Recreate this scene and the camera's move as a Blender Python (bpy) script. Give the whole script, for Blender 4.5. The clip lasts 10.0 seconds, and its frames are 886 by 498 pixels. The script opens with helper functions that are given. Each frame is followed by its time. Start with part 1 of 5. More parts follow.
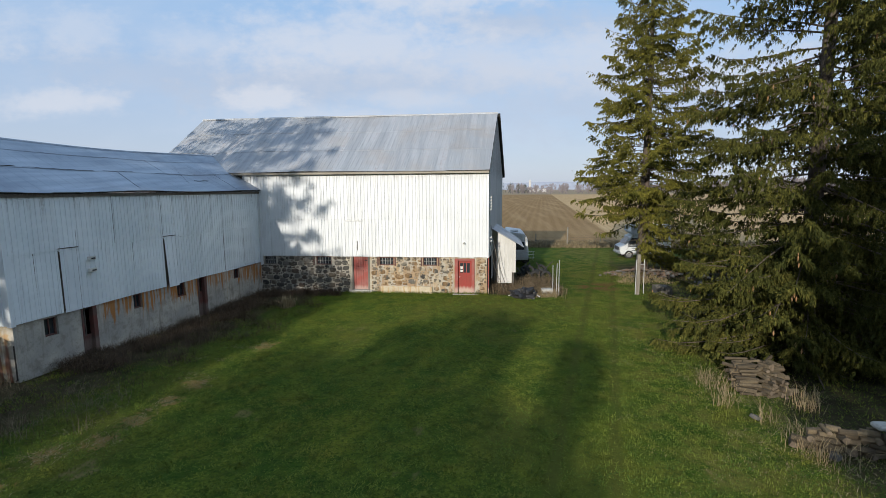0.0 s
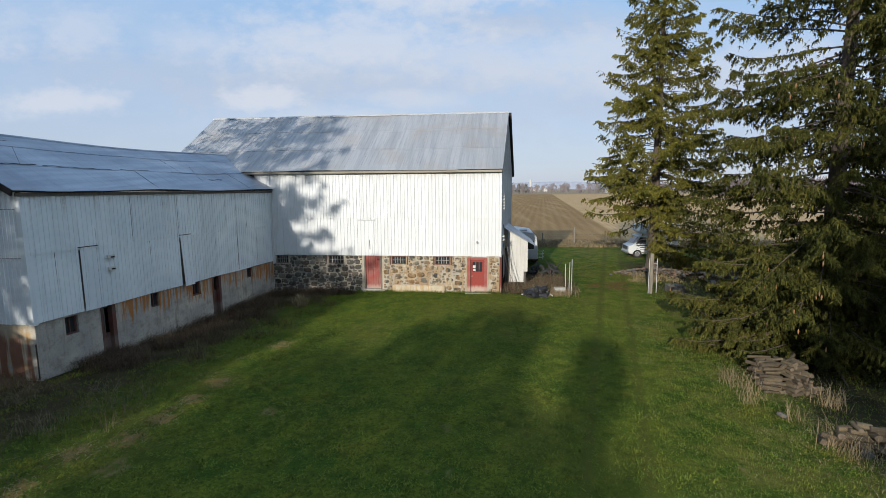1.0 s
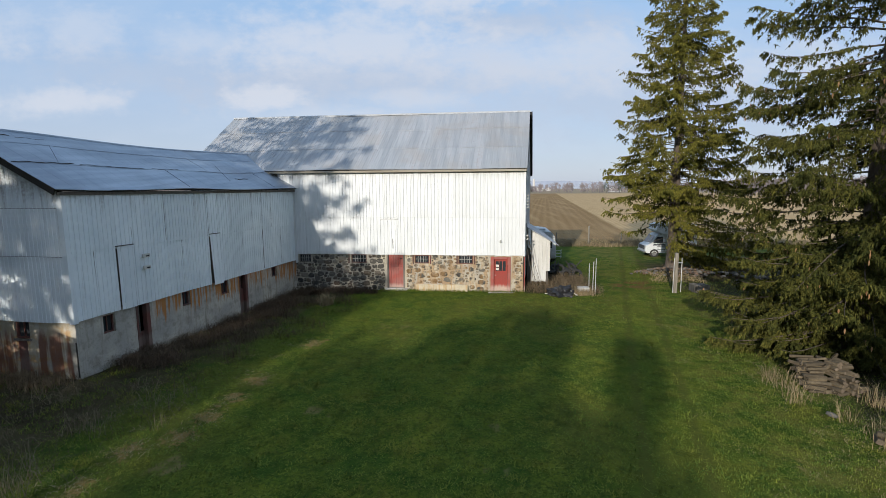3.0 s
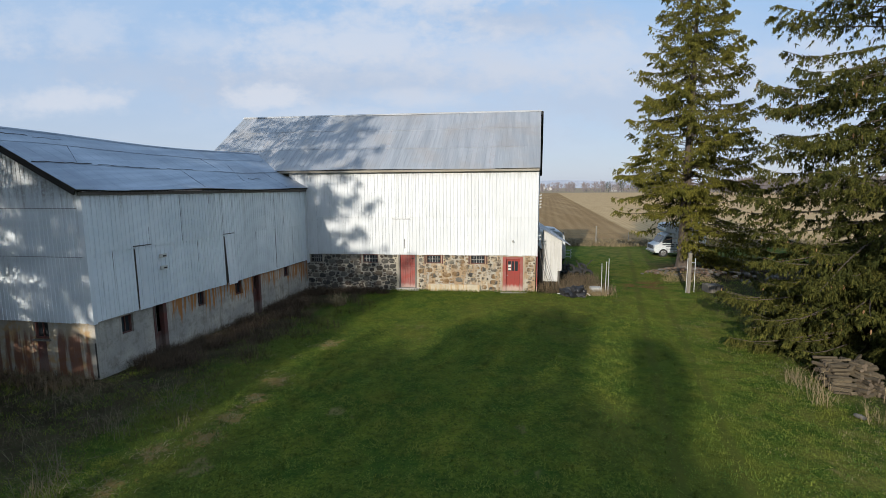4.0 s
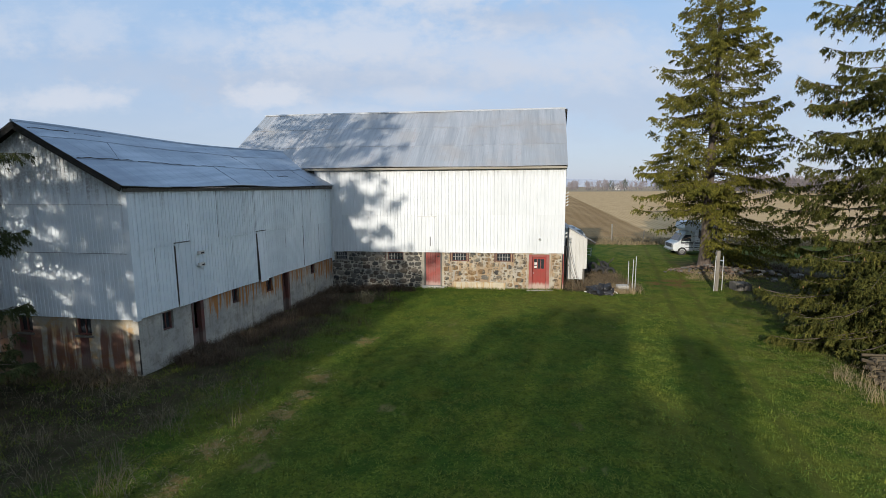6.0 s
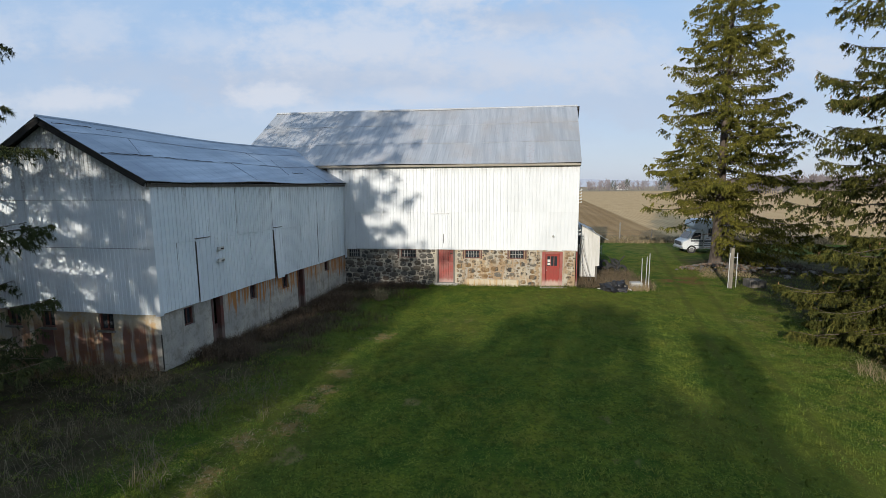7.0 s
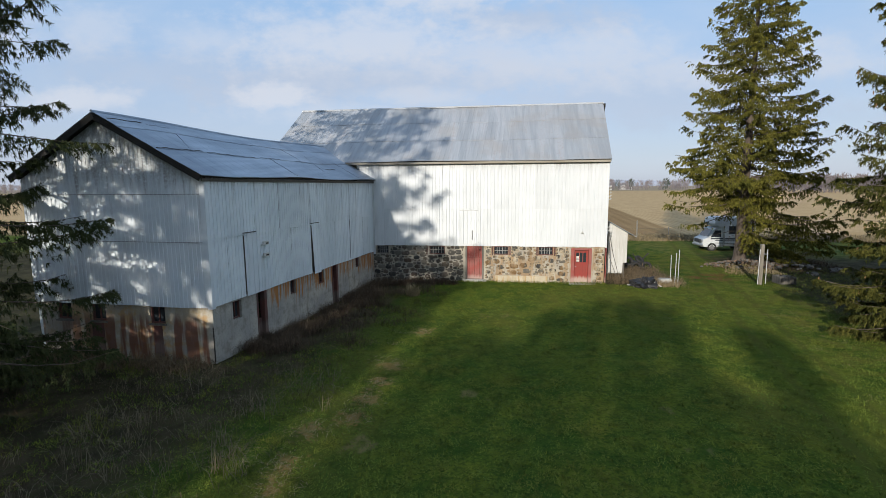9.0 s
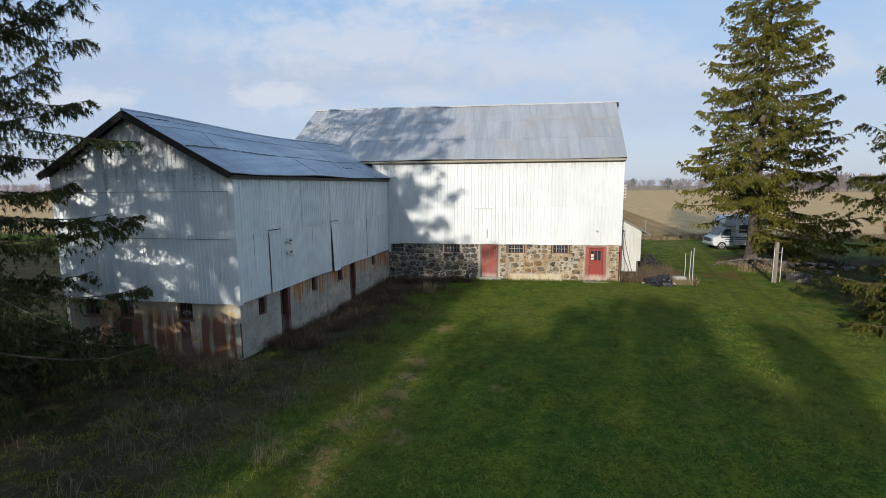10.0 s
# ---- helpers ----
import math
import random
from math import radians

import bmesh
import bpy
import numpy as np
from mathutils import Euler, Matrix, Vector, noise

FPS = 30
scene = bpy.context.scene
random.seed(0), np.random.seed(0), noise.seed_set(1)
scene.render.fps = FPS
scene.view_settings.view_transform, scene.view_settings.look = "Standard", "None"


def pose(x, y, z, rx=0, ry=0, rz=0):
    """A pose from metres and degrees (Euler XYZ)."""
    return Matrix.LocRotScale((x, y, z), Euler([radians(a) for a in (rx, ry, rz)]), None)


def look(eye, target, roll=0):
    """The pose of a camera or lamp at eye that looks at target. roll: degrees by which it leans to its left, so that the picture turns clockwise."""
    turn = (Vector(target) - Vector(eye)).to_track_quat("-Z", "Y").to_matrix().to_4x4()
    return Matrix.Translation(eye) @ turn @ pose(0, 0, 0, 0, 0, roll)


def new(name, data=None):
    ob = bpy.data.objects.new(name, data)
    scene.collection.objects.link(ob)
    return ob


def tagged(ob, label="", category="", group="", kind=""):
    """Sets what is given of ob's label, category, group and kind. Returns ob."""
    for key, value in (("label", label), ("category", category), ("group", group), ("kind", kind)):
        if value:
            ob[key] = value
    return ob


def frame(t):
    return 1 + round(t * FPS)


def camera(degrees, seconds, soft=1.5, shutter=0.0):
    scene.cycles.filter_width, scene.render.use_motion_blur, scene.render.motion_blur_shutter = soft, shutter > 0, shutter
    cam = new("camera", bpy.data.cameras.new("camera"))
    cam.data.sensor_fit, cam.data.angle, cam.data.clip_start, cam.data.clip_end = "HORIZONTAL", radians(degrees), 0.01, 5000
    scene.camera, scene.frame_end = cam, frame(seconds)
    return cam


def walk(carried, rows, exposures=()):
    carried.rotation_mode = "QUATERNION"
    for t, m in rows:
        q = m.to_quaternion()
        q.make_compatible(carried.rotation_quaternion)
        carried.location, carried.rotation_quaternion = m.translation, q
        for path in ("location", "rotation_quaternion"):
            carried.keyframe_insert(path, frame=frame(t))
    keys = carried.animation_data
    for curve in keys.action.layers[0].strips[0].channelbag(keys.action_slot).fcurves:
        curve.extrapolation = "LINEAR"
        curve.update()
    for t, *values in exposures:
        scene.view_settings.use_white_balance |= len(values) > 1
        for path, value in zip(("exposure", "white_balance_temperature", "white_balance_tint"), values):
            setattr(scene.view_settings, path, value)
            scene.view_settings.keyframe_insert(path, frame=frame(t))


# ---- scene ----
cam = camera(86.7, 10.0, soft=0.5)
PATH = [
    (0, (1.075, -26.418, 5.971), (0.86, -24.446, 5.719), -0.4),
    (0.5, (0.739, -26.47, 5.949), (0.524, -24.498, 5.697), -0.4),
    (1, (0.376, -26.515, 5.936), (0.16, -24.543, 5.683), -0.4),
    (1.5, (0.068, -26.565, 5.915), (-0.152, -24.593, 5.662), -0.4),
    (2, (-0.262, -26.594, 5.928), (-0.483, -24.623, 5.673), -0.4),
    (2.5, (-0.542, -26.627, 5.923), (-0.765, -24.656, 5.668), -0.4),
    (4, (-1.441, -26.654, 5.958), (-1.672, -24.684, 5.7), -0.4),
    (4.5, (-1.825, -26.667, 5.957), (-2.055, -24.698, 5.698), -0.4),
    (5, (-2.179, -26.708, 5.948), (-2.41, -24.738, 5.687), -0.4),
    (5.5, (-2.502, -26.737, 5.937), (-2.737, -24.768, 5.674), -0.4),
    (7, (-3.486, -26.895, 5.744), (-3.73, -24.927, 5.481), -0.4),
    (7.5, (-3.87, -26.966, 5.662), (-4.116, -24.999, 5.401), -0.5),
    (8, (-4.275, -27.048, 5.632), (-4.524, -25.081, 5.369), -0.4),
    (8.5, (-4.654, -27.138, 5.577), (-4.905, -25.171, 5.314), -0.5),
    (9, (-5.01, -27.247, 5.584), (-5.263, -25.281, 5.32), -0.4),
    (9.5, (-5.415, -27.356, 5.549), (-5.669, -25.389, 5.285), -0.4),
    (10, (-5.793, -27.514, 5.516), (-6.051, -25.548, 5.251), -0.4),
]
walk(cam, [(t, look(eye, target, roll)) for t, eye, target, roll in PATH])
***
## EXERCISE
Give again, exactly, the lines from the start of the data through the one holding "scene.render.fps = FPS"; omit the pictures.

## SOLUTION TO THIS EXERCISE
Recreate this scene and the camera's move as a Blender Python (bpy) script. Give the whole script, for Blender 4.5. The clip lasts 10.0 seconds, and its frames are 886 by 498 pixels. The script opens with helper functions that are given. Each frame is followed by its time. Start with part 1 of 5. More parts follow.
0.0 s
1.0 s
3.0 s
4.0 s
6.0 s
7.0 s
9.0 s
10.0 s
# ---- helpers ----
import math
import random
from math import radians

import bmesh
import bpy
import numpy as np
from mathutils import Euler, Matrix, Vector, noise

FPS = 30
scene = bpy.context.scene
random.seed(0), np.random.seed(0), noise.seed_set(1)
scene.render.fps = FPS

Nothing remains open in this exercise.